With help from Hannah North and Mike Engle.
By applewood
From: Tonasket, WA
May 8, 2017
rating: 5.9 5c 17 VI 17 HVS 5a

After a 21 year absence of climbing in The City I thought I'd do the highly recommended Raindance to get reacquainted....so followed the new guide's topo... and headed up this thing by mistake! At the time I thought it must be at least 7+ and not the 7 everyone thought...haha. In retrospect it may be a 10- but it's probably easier. I did find the bolting to be odd though with some of the clips to be long reaches, and down low felt a fall from the patinaed face would be nasty, so really didn't enjoy it much despite the wonderful rock.
By dave bingham
May 15, 2017

The guidebook topo and text describe this route as "20 feet or so left of Raindance", so you walk right by the heavily used staging area to get to Tail Feather. That said,the start of Raindance is a weird gully feature that's not so great looking. As for any "long reaches"; if you're reaching high to clip, it probably means you've got a bolt at your knees and should make another move before clipping!
By applewood
From: Tonasket, WA
May 19, 2017
rating: 5.9 5c 17 VI 17 HVS 5a

As someone unfamiliar with this part of The City the start of Raindance did not jump out at us, although the more direct line of Tail Feather did. I thought Tail Feather an aesthetic looking line, while the indirect first pitch of Raindance (which we only saw once we had gotten down) looked contrived (and even abandoned seeming - lol). As for the long reach part (btw, they weren't very hard for me at 6'2" to reach, but I figured they would be for a short climber), the first was down low after the short patina face (3rd bolt?), with the previous clip way below my feet where it felt like a fall would lead to a bad swing into that starting gully, and another was a bit higher with the clip off to the side.

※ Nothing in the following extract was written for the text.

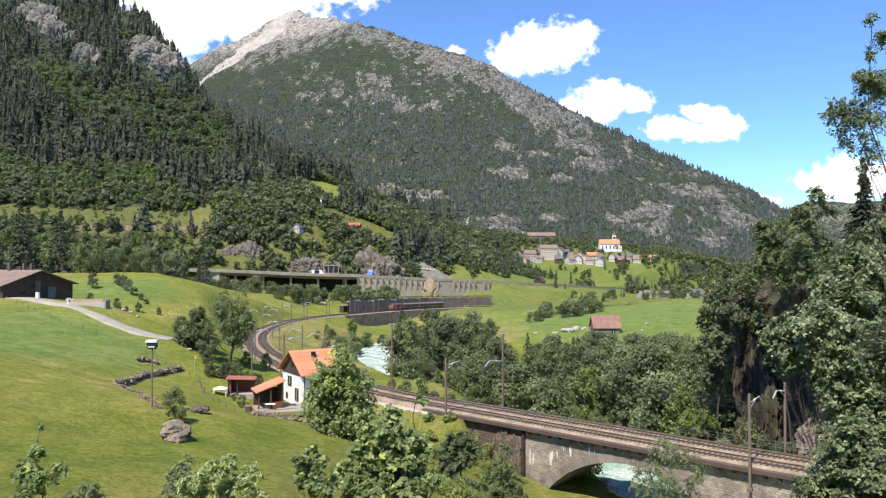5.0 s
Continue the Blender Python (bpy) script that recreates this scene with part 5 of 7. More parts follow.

Anyway we didn't know Tail Feather had been bolted yet (from the topo it looked like it was the offwidth corner about 15' to the left, and not directly under the mid anchors of Raindance where we figured that route's first pitch would be), so it was hard to figure out where the 5.7 should be going! No harm done though, and it sure made the easier 2nd (5.5) pitch of Raindance seem delightful.
By Michael Johnson 1
Jun 19, 2017

Anchor needs to be rebolted. Top anchor is loose and bottom anchor is missing nut. Luckily you can climb about 15' more to the anchor at the top of P1 for Rain Dance.
By dave bingham
Jun 20, 2017

Tail Feather anchor has been repaired and is good to go. Thanks Hannah North!!